Short Bytes: Alternatives to the Turing Test are being thought about. A major one is the Winograd Schema Challenge in which the AI bots have to answer specially crafted questions in order to prove their intelligence and common sense.
Another use of artificial intelligence is to create human-like-thinking AI bots that are capable of deciphering normal language and reply accordingly. Turing test, named after Alan Turing, is the method used to judge the intelligence of an AI bot. But, this test has its pitfalls and loopholes. An example that can be quoted is of Eugene Goostman — the first AI bot which passed the Turing test by fooling 30 percent of the judges that he a was a Ukranian boy.
Alternatives were searched for the Turing test and a new name Winograd Schema Challenge (WSC) came into existence which was based on the Winograd Schema created by Terry Winograd of Stanford University. WSC was proposed by the University of Toronto computer scientist Hector Levesque in order to test the machine intelligence by taking multiple choice questions test.
The structure of the questions designed for Winograd Schema Challenge is very specific in format. Let’s have a look at a sample question for instance —
The trophy would not fit in the brown suitcase because it was too big (small). What was too big (small)?
- Answer 0: the trophy
- Answer 1: the suitcase
The answer to this question–involves common sense which is a complex task for computers–to decide what is “what”. It will be 0 if the word big is used in the sentence and 1 if the word small is taken into consideration. A computer program may scratch his head to that, not literally, though.
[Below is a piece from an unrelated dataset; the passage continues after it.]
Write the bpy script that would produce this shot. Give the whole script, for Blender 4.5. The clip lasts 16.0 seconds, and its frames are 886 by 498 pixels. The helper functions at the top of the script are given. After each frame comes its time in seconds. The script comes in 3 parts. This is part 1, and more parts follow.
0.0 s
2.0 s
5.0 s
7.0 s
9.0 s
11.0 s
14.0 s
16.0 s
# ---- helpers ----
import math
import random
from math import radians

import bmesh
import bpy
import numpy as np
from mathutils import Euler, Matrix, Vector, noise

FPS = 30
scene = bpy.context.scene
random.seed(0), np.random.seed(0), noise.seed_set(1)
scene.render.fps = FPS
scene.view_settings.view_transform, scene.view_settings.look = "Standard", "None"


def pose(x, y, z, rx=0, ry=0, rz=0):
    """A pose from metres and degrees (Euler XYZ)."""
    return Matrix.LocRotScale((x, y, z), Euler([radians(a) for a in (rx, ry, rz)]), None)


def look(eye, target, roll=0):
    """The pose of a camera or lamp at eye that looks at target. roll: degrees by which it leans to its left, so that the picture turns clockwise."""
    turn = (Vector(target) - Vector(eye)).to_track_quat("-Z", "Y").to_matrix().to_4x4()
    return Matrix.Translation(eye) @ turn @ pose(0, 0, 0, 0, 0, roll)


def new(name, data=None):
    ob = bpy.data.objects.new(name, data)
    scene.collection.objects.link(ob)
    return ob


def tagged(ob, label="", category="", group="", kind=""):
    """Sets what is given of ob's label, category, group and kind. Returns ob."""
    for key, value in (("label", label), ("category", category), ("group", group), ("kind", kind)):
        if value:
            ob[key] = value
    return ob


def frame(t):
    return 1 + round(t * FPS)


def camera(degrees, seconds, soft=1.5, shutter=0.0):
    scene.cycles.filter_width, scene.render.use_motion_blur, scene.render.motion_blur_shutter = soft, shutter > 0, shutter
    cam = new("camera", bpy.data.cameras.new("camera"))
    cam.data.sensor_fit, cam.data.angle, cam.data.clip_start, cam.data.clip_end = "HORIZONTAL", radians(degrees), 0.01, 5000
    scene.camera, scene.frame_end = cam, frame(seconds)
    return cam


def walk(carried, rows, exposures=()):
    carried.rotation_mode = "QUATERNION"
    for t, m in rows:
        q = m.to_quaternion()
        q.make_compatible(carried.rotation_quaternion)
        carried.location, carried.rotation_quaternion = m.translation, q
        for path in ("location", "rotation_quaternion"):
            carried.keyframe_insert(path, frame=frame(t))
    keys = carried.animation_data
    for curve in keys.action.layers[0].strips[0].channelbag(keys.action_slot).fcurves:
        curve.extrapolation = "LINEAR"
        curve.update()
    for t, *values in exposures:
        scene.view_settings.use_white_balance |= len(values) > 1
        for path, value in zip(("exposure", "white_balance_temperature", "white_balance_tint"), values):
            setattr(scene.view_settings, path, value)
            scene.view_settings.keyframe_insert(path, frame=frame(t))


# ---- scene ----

Now, coming to the challenge, in order to claim the $25,000 cash prize, a program must attain 90% accuracy. The Winograd Schema Challenge for this year was held at the IJCAI 2016 in NYC on July 12.
Out of all the participants, two of them—a USTC prof. Quan Liu and an Open University of Cyprus researcher Nicos Issak—took the lead with their programs achieving the highest level of accuracy which was 48 percent when the programs used their digital brains to find the answer. However, an accuracy level of 45 percent was achieved if the answers were chosen randomly.
WSC Contest advisor isn’t amazed by the fact that the AI bots competitors were able to manage this much, “It’s unsurprising that machines were barely better than chance”, he says. He did praise the artificial intelligence R&D going under the roofs of companies like Google and Facebook. “It could’ve been that those guys waltzed into this room and got a hundred percent,” he laughs. “But that would’ve astounded me.”
Enhancing the intelligence level of these artificial chatting brains is a strenuous task, especially giving them ‘commons sense’ which even humans fail to you sometimes. In fact, they are just a piece of software stuffed with grammar concepts and large chunks of daily life human conversations. Some things are way beyond mathematical calculations and assumptions made by these AI talkers. But we can hope that the future bots would have a higher intellectual level than their ancestors. A few decades ago we didn’t have the ancestor bots either.